• INSTRUCTION:
Copy out all the lines exactly. Omit pictures.

• DATASET EXTRACT:
───
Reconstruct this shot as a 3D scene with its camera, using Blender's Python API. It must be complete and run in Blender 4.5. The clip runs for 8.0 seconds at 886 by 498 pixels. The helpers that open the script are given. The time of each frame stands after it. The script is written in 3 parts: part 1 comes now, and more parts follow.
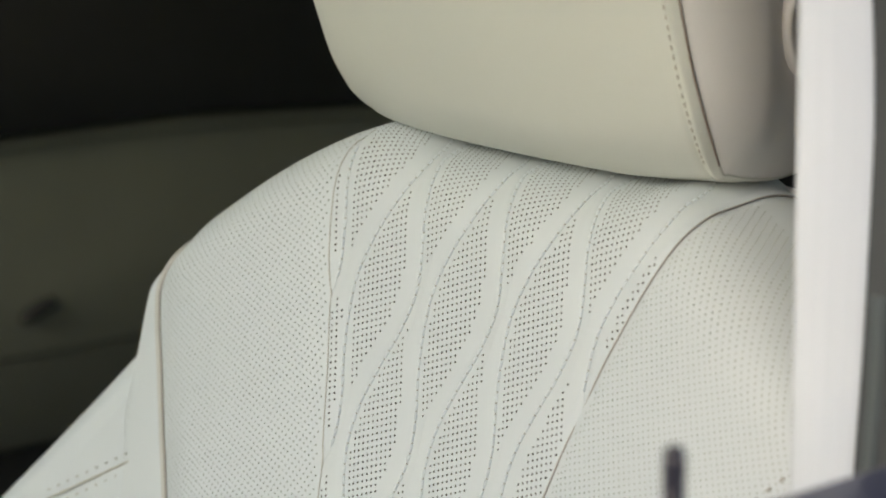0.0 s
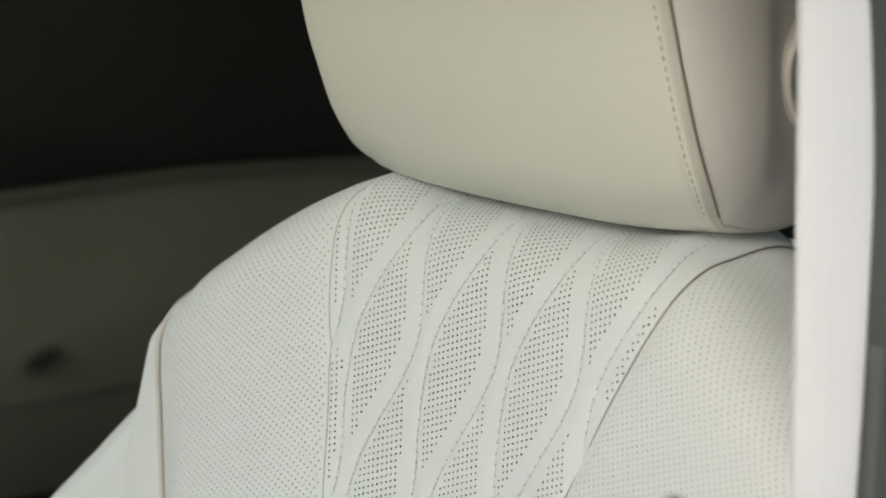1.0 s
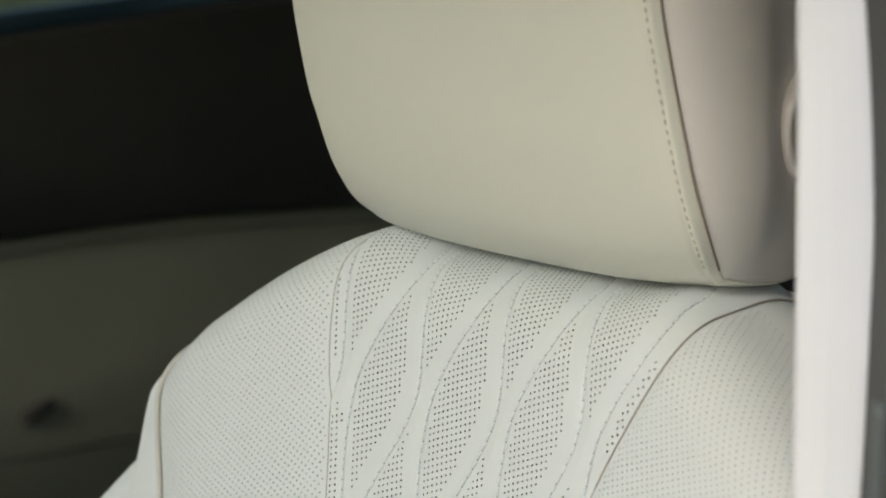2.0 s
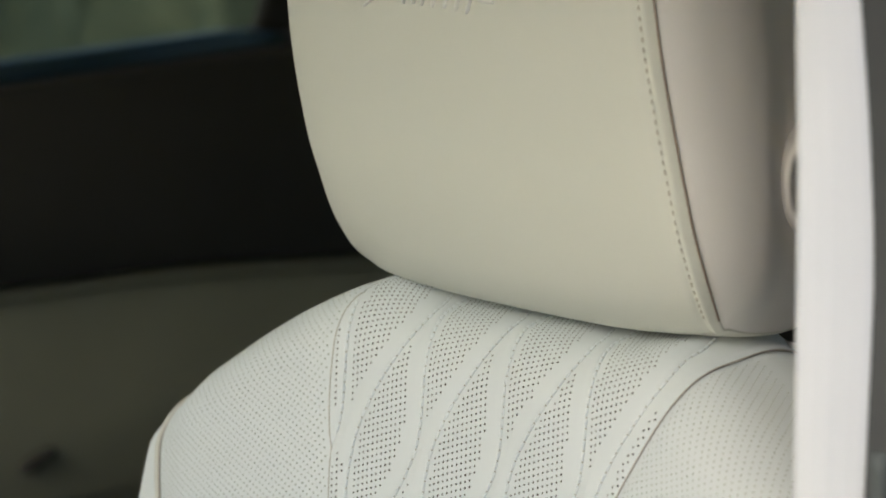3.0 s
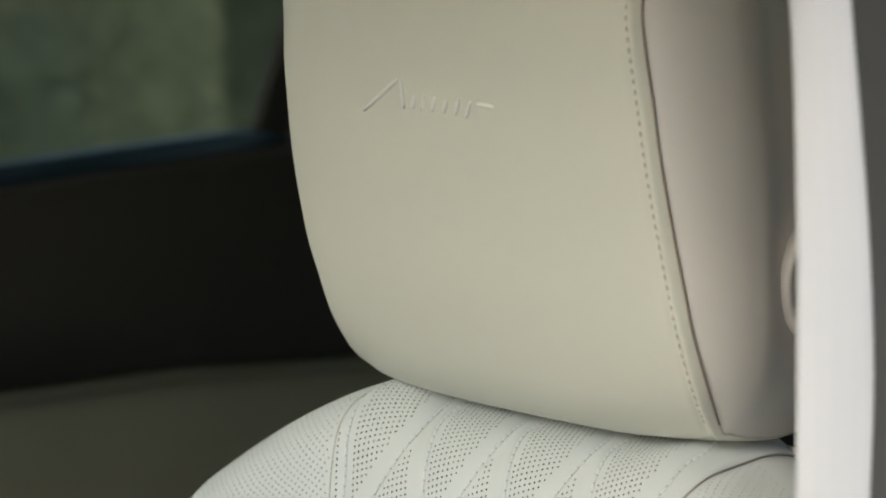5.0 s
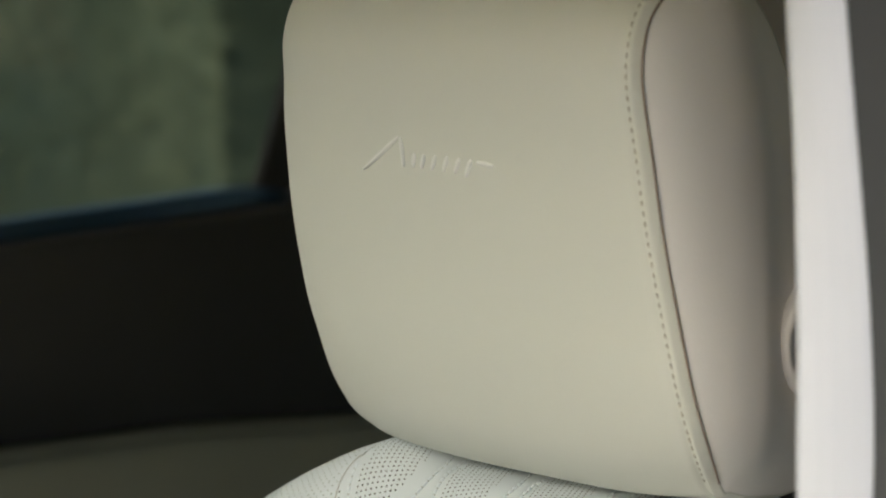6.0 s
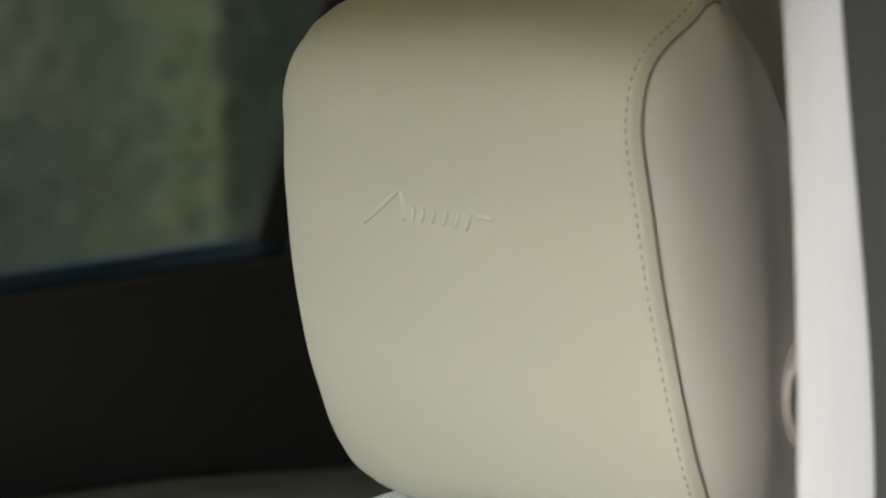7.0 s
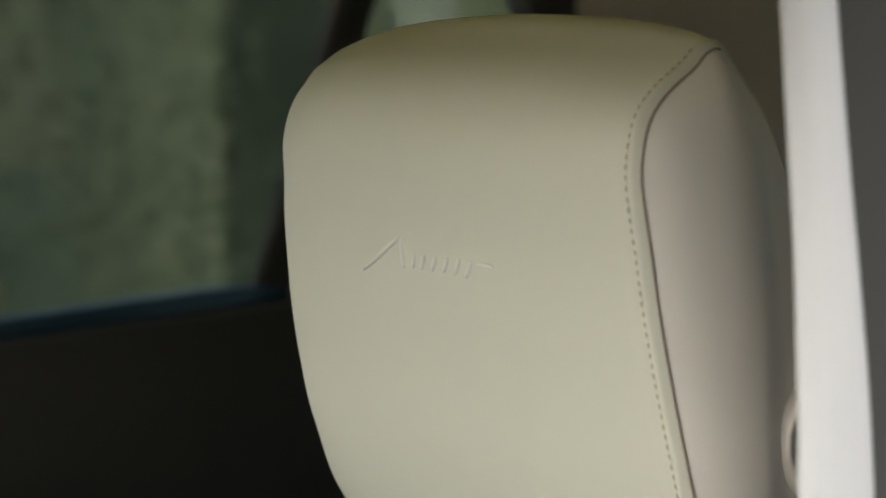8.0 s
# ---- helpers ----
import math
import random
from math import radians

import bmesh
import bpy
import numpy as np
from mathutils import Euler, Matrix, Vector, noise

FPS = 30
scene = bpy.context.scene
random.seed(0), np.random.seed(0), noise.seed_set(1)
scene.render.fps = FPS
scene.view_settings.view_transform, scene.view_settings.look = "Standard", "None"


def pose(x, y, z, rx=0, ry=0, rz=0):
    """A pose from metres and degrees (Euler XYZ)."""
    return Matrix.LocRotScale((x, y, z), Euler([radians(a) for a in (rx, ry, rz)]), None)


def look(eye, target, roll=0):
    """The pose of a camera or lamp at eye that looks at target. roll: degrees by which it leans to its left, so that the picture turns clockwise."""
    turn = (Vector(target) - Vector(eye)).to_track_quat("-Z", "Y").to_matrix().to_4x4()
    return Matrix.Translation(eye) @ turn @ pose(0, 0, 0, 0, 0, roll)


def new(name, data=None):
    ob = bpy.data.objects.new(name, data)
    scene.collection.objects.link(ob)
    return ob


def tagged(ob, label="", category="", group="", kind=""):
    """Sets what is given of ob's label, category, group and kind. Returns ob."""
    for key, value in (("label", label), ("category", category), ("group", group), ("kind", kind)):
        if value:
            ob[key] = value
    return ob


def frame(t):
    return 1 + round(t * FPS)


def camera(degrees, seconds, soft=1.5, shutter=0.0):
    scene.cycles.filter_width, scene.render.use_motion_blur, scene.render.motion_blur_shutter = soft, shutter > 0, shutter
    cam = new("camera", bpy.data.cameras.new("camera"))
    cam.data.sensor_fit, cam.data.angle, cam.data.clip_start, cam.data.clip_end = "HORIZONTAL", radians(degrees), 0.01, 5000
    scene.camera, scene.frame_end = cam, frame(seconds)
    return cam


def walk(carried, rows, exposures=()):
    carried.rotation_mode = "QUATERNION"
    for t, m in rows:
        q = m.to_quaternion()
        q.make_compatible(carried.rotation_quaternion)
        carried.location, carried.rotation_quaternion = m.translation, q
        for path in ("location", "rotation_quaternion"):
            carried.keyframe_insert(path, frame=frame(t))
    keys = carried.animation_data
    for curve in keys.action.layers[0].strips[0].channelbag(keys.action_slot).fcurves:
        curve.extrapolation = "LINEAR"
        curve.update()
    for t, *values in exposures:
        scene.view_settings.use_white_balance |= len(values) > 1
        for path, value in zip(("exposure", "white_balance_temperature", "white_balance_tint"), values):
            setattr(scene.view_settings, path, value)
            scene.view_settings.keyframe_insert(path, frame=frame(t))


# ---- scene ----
# The car points along +Y, its right side is +X, the ground is z = 0.
# ---------------------------------------------------------------- camera
cam = camera(16.0, 8.0, soft=1.85)
cam.data.dof.use_dof = True
cam.data.dof.focus_distance = 1.55
cam.data.dof.aperture_fstop = 9.0
EYE_X, EYE_Y, EYE_Z, TURN = -1.485, 1.004, 1.55, -131.63
# seconds, rise of the lens on its tilting head, tilt in degrees
ROWS = [
    (0.0, 0.0000, -12.650), (0.5, 0.0007, -12.254), (1.0, 0.0015, -11.781), (1.5, 0.0023, -11.308),
    (3.0, 0.0044, -10.005), (3.5, 0.0052, -9.542), (4.0, 0.0060, -9.093), (4.5, 0.0067, -8.683),
    (6.0, 0.0091, -7.226), (6.5, 0.0099, -6.753), (7.0, 0.0107, -6.309), (7.5, 0.0113, -5.899),
    (8.0, 0.0120, -5.508),
]
walk(cam, [(t, pose(EYE_X, EYE_Y, EYE_Z + up, 90 + tilt, 0, TURN)) for t, up, tilt in ROWS], [(0.0, 0.44, 6350, 11.5), (8.0, 0.44, 6350, 11.5)])

# ---------------------------------------------------------------- light
world = bpy.data.worlds.new("overcast_sky")
scene.world = world
world.use_nodes = True
wn = world.node_tree.nodes
sky = wn.new("ShaderNodeTexSky")
sky.sky_type, sky.sun_disc = "NISHITA", False
sky.sun_elevation, sky.sun_rotation = radians(24), radians(-4)
sky.air_density, sky.dust_density = 0.9, 4.0
wn["Background"].inputs["Strength"].default_value = 0.15
world.node_tree.links.new(sky.outputs["Color"], wn["Background"].inputs["Color"])
sun = new("sun", bpy.data.lights.new("sun", "SUN"))
sun.data.energy, sun.data.angle, sun.data.color = 0.68, radians(30), (0.96, 0.99, 1.0)
sun.matrix_world = look((-0.4, 6.0, 2.7), (0, 0, 0))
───
• PROBLEM SOLUTION:
Reconstruct this shot as a 3D scene with its camera, using Blender's Python API. It must be complete and run in Blender 4.5. The clip runs for 8.0 seconds at 886 by 498 pixels. The helpers that open the script are given. The time of each frame stands after it. The script is written in 3 parts: part 1 comes now, and more parts follow.
0.0 s
1.0 s
2.0 s
3.0 s
5.0 s
6.0 s
7.0 s
8.0 s
# ---- helpers ----
import math
import random
from math import radians

import bmesh
import bpy
import numpy as np
from mathutils import Euler, Matrix, Vector, noise

FPS = 30
scene = bpy.context.scene
random.seed(0), np.random.seed(0), noise.seed_set(1)
scene.render.fps = FPS
scene.view_settings.view_transform, scene.view_settings.look = "Standard", "None"


def pose(x, y, z, rx=0, ry=0, rz=0):
    """A pose from metres and degrees (Euler XYZ)."""
    return Matrix.LocRotScale((x, y, z), Euler([radians(a) for a in (rx, ry, rz)]), None)


def look(eye, target, roll=0):
    """The pose of a camera or lamp at eye that looks at target. roll: degrees by which it leans to its left, so that the picture turns clockwise."""
    turn = (Vector(target) - Vector(eye)).to_track_quat("-Z", "Y").to_matrix().to_4x4()
    return Matrix.Translation(eye) @ turn @ pose(0, 0, 0, 0, 0, roll)


def new(name, data=None):
    ob = bpy.data.objects.new(name, data)
    scene.collection.objects.link(ob)
    return ob


def tagged(ob, label="", category="", group="", kind=""):
    """Sets what is given of ob's label, category, group and kind. Returns ob."""
    for key, value in (("label", label), ("category", category), ("group", group), ("kind", kind)):
        if value:
            ob[key] = value
    return ob


def frame(t):
    return 1 + round(t * FPS)


def camera(degrees, seconds, soft=1.5, shutter=0.0):
    scene.cycles.filter_width, scene.render.use_motion_blur, scene.render.motion_blur_shutter = soft, shutter > 0, shutter
    cam = new("camera", bpy.data.cameras.new("camera"))
    cam.data.sensor_fit, cam.data.angle, cam.data.clip_start, cam.data.clip_end = "HORIZONTAL", radians(degrees), 0.01, 5000
    scene.camera, scene.frame_end = cam, frame(seconds)
    return cam


def walk(carried, rows, exposures=()):
    carried.rotation_mode = "QUATERNION"
    for t, m in rows:
        q = m.to_quaternion()
        q.make_compatible(carried.rotation_quaternion)
        carried.location, carried.rotation_quaternion = m.translation, q
        for path in ("location", "rotation_quaternion"):
            carried.keyframe_insert(path, frame=frame(t))
    keys = carried.animation_data
    for curve in keys.action.layers[0].strips[0].channelbag(keys.action_slot).fcurves:
        curve.extrapolation = "LINEAR"
        curve.update()
    for t, *values in exposures:
        scene.view_settings.use_white_balance |= len(values) > 1
        for path, value in zip(("exposure", "white_balance_temperature", "white_balance_tint"), values):
            setattr(scene.view_settings, path, value)
            scene.view_settings.keyframe_insert(path, frame=frame(t))


# ---- scene ----
# The car points along +Y, its right side is +X, the ground is z = 0.
# ---------------------------------------------------------------- camera
cam = camera(16.0, 8.0, soft=1.85)
cam.data.dof.use_dof = True
cam.data.dof.focus_distance = 1.55
cam.data.dof.aperture_fstop = 9.0
EYE_X, EYE_Y, EYE_Z, TURN = -1.485, 1.004, 1.55, -131.63
# seconds, rise of the lens on its tilting head, tilt in degrees
ROWS = [
    (0.0, 0.0000, -12.650), (0.5, 0.0007, -12.254), (1.0, 0.0015, -11.781), (1.5, 0.0023, -11.308),
    (3.0, 0.0044, -10.005), (3.5, 0.0052, -9.542), (4.0, 0.0060, -9.093), (4.5, 0.0067, -8.683),
    (6.0, 0.0091, -7.226), (6.5, 0.0099, -6.753), (7.0, 0.0107, -6.309), (7.5, 0.0113, -5.899),
    (8.0, 0.0120, -5.508),
]
walk(cam, [(t, pose(EYE_X, EYE_Y, EYE_Z + up, 90 + tilt, 0, TURN)) for t, up, tilt in ROWS], [(0.0, 0.44, 6350, 11.5), (8.0, 0.44, 6350, 11.5)])

# ---------------------------------------------------------------- light
world = bpy.data.worlds.new("overcast_sky")
scene.world = world
world.use_nodes = True
wn = world.node_tree.nodes
sky = wn.new("ShaderNodeTexSky")
sky.sky_type, sky.sun_disc = "NISHITA", False
sky.sun_elevation, sky.sun_rotation = radians(24), radians(-4)
sky.air_density, sky.dust_density = 0.9, 4.0
wn["Background"].inputs["Strength"].default_value = 0.15
world.node_tree.links.new(sky.outputs["Color"], wn["Background"].inputs["Color"])
sun = new("sun", bpy.data.lights.new("sun", "SUN"))
sun.data.energy, sun.data.angle, sun.data.color = 0.68, radians(30), (0.96, 0.99, 1.0)
sun.matrix_world = look((-0.4, 6.0, 2.7), (0, 0, 0))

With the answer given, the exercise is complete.